The 2017 D.O. v. Glisson federal ruling confirmed that children placed with approved relative caregivers have a right to the same foster care maintenance payments that children placed with licensed foster parents receive. Ohio policymakers still have not moved resources or changed the law to support these children and kinship families.
“When a relative or family friend steps up to care for a child in need, they are committing an act of love,” said Policy Matters Ohio Researcher Will Petrik. “Yet, for many relatives who want to help, assuming the care of a child can be a financial hardship. Children in kinship care and the kinship families need more support and based on Glisson, have a right to it. It’s in everyone’s best interest that friends and relatives who are ready and willing to nurture a child be supported in doing so.”
Kinship caregivers get a fraction of the support licensed foster care providers receive. For example, in Cuyahoga County, a kinship caregiver receives $302 a month to care for one child while a foster provider receives a minimum of $624 and a maximum of $2,619 a month. The Glisson decision was supposed to change this: children placed with approved kinship caregivers deserve the same level of financial support as children placed with licensed foster care providers.

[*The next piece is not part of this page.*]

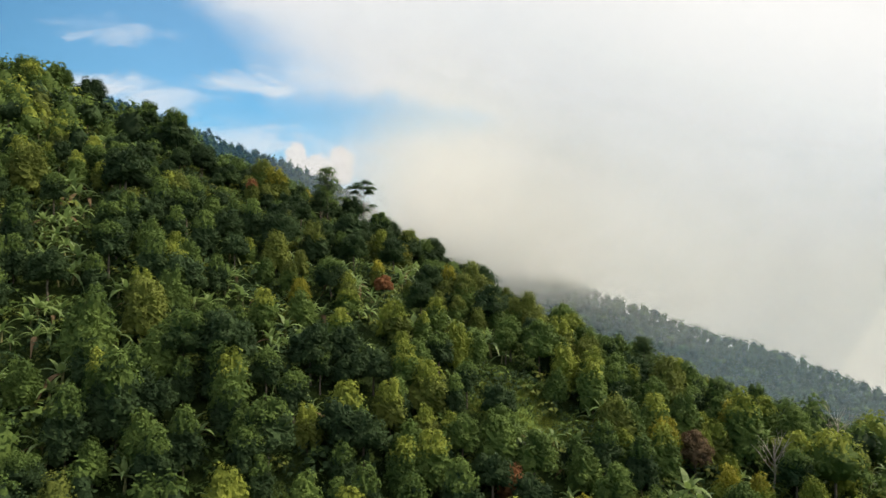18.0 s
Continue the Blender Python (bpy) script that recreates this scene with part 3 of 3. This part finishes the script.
CLOVES = [
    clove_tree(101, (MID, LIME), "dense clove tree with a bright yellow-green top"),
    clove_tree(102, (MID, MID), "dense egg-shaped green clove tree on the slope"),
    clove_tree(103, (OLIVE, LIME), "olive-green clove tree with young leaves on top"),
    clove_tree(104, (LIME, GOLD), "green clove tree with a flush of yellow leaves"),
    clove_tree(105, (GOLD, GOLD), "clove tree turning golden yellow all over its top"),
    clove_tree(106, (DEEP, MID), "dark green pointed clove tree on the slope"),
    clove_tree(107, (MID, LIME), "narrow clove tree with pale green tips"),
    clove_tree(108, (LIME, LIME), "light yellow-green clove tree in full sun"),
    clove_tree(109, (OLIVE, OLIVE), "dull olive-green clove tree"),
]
# where the second colour is lighter, sunlight on the crown is put into it
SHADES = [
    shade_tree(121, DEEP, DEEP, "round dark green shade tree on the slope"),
    shade_tree(122, DEEP, MID, "broad domed dark-leaved tree with a painted sunlit top"),
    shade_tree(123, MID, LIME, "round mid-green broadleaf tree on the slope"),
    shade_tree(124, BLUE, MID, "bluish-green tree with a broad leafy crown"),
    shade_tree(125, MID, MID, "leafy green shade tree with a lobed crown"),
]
END_CLOVES = [
    clove_tree(111, (DEEP, MID), "dark green clove tree at the end of the crest", 0.10),
    clove_tree(112, (DEEP, OLIVE), "dense dark clove tree with dull green tips", 0.10),
    clove_tree(113, (OLIVE, OLIVE), "olive-yellow clove tree near the crest's end", 0.095),
    clove_tree(114, (MID, OLIVE), "green clove tree with dull yellow-green tips", 0.095),
    clove_tree(115, (OLIVE, GOLD), "olive clove tree flushed with golden young leaves", 0.095),
]
END_SHADES = [
    shade_tree(131, DEEP, DEEP, "round dark green tree at the end of the crest", leaf=0.108),
    shade_tree(132, DEEP, MID, "lobed dark tree with a painted sunlit top at the crest's end", leaf=0.108),
    shade_tree(133, BLUE, DEEP, "bluish dark tree in the thicket on the crest", leaf=0.108),
]
BANANAS = [banana_plant(140 + i, "banana plant with long arching light green leaves") for i in range(5)]

# single trees that stand out along the crest and on the slope
SPECIAL = []


def special(ob, x, y, sc=1.0, turn=0.0):
    stand(ob, x, y, sc, turn)
    SPECIAL.append((x, y))


special(feather_tree(160, 10.6, 2.5, "tall thin tree with a flat spreading crown on the crest", BLUE, umbrella=True, leaf=0.10), 18.6, 255.6)
special(feather_tree(161, 10.4, 3.2, "tall feathery green tree on the crest", MID, 14), 12.9, 258.8)
special(shade_tree(162, DEEP, DEEP, "big round dark tree standing on the crest", 6.6, 3.0), 24.2, 267.5)
special(shade_tree(163, DEEP, DEEP, "round dark tree beside its twin on the crest", 6.4, 2.4), 29.7, 262.8)
special(shade_tree(164, DEEP, DEEP, "single big dark round tree on the crest", 7.0, 3.6), 35.4, 245.5)
special(shade_tree(165, DEEP, MID, "tall dark tree with a domed crown on the skyline", 11.4, 3.0), -11.6, 260.2)
special(shade_tree(179, MID, MID, "tall green tree high on the crest", 11.5, 2.6), -31.5, 268)
special(shade_tree(183, MID, MID, "leafy green tree high on the crest", 10.5, 2.8), -36.5, 268)
special(shade_tree(184, DEEP, MID, "dark green tree high on the crest", 10.0, 3.0), -42, 265)
special(shade_tree(185, MID, LIME, "bright green tree high on the crest", 9.5, 2.6), -34, 263)
special(shade_tree(180, DEEP, DEEP, "wide dark tree on the crest line", 10.5, 3.3), -27, 270)
special(shade_tree(181, DEEP, MID, "slim dark tree on the crest line", 10.6, 2.4), -16.8, 265.4)
special(shade_tree(182, DEEP, DEEP, "leafy dark tree behind the airy one", 7.4, 2.6), 17.5, 264)
special(shade_tree(166, DEEP, DEEP, "dark dense tree beside the airy one", 6.4, 2.8), 22.0, 260.5)
special(clove_tree(167, (RED, RED), "clove tree with orange-red young leaves"), 27.0, 197.5, 0.8)
special(shade_tree(168, RED, RED, "small round tree with dusky red leaves", 2.9, 1.3), 18.9, 228.6)
special(clove_tree(169, (OLIVE, RED), "clove tree with a rusty orange top"), 1.0, 252.9, 0.7)
for k, (px, py, sc) in enumerate(((20.3, 243.5, 0.9), (23.2, 240.8, 0.8), (17.6, 244.5, 0.85), (9.5, 268, 0.9))):
    special(clove_tree(205 + k, (OLIVE, GOLD) if k % 2 else (OLIVE, LIME), "clove tree topped with yellow young leaves", 0.10), px, py, sc)
special(bare_tree(170, 6.5, "leafless grey tree among the cloves"), 57, 202.5)
special(bare_tree(171, 7.5, "tall bare tree with forked grey branches"), 74, 214)
special(shade_tree(172, DRY, DRY, "small tree with brown withered leaves", 5.6, 1.9), 48.6, 203.6)
special(layered_tree(173, 10.8, 3.8, "pale yellow-green layered tree in the sun", FRESH), -54, 117.5)
special(layered_tree(174, 9.0, 4.2, "large dark green layered tree above the pale one", DEEP), -54.5, 126)
special(shade_tree(188, FRESH, FRESH, "bright lime-green round tree on the hump", 6.8, 2.7), -47, 127.5)
special(bare_tree(189, 8.0, "pale leafless tree with upright forked branches"), -50.5, 130.5)
special(shade_tree(158, DEEP, DEEP, "dark round tree on the hump of the spur", 6.4, 2.8), -40, 127)
for k, (px, py) in enumerate(((-51, 122.5), (-48.5, 121), (-46, 124.5), (-47.5, 113))):
    special(clove_tree(150 + k, (OLIVE, GOLD), "small clove tree with golden-yellow young leaves"), px, py, 0.7)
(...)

Black children are almost twice as likely as white children in the child welfare system to be placed with kinship caregivers, who receive fewer resources, training and support from child welfare agencies compared to non-kin foster care providers. Black children are also much more likely to be removed from their family of origin and placed in the child welfare system. Factors include bias on the part of people who report children to the child welfare system and among caseworkers who assess whether to remove a child from their home. Structural racism also deprives Black families of the resources and supports they need through jobs that pay low wages, unequal treatment by the criminal justice system and less access to financing and housing opportunities.
“Any child entering the child welfare system has been through trauma,” Petrik said. “In the next state budget, Governor DeWine and state legislators can bring Ohio into compliance with the Glisson case and help more children and their caregivers get the support they need to thrive.”